Real-World Case: Apple's €13 Billion Tax Battle with the EU
One of the most high-profile tax cases in EU history involved Apple and the Irish government, where the European Commission ruled that Apple received illegal state aid through preferential tax treatment.
- The EU determined that Apple paid as little as 0.005% in corporate tax on its European profits, far below the statutory rates.
- After years of legal battles, Apple was ordered to repay €13 billion in back taxes to Ireland.
- The case set a precedent for tax authorities to challenge preferential tax arrangements, leading to increased scrutiny of corporate tax structures across the EU.
To avoid a similar fate:
- Ensure tax structures are based on genuine business activity, not just legal loopholes.

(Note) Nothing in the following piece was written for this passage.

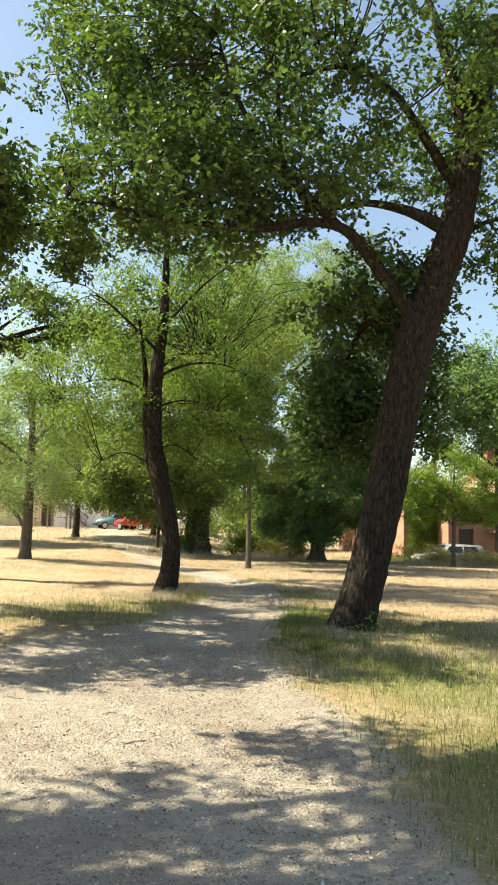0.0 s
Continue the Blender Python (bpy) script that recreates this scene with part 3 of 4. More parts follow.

- Choose tax advisors who prioritize compliance over aggressive tax avoidance.
- Continuously reassess tax strategies to align with evolving EU enforcement trends.
Conclusion – The Future of Compliance: Proactive, Not Reactive
In an era of heightened regulatory scrutiny, compliance is no longer just a legal requirement – it is a foundation for long-term business survival and success. Rather than viewing compliance as a reactive obligation, businesses should embrace it as a strategic advantage that fosters trust, strengthens operations, and ensures sustainable growth.
A proactive compliance strategy enhances corporate governance, builds credibility with stakeholders, and mitigates financial and legal risks. Companies that align their tax structures with genuine business activity and work with advisors who prioritize compliance will be better positions to navigate evolving regulations.
Compliance is not just protection—it is power. Those who master it will not only survive but dominate their industries. The question is no longer whether you can afford to prioritize compliance. It's whether you can afford not to.
The content of this article is intended to provide a general guide to the subject matter. Specialist advice should be sought about your specific circumstances.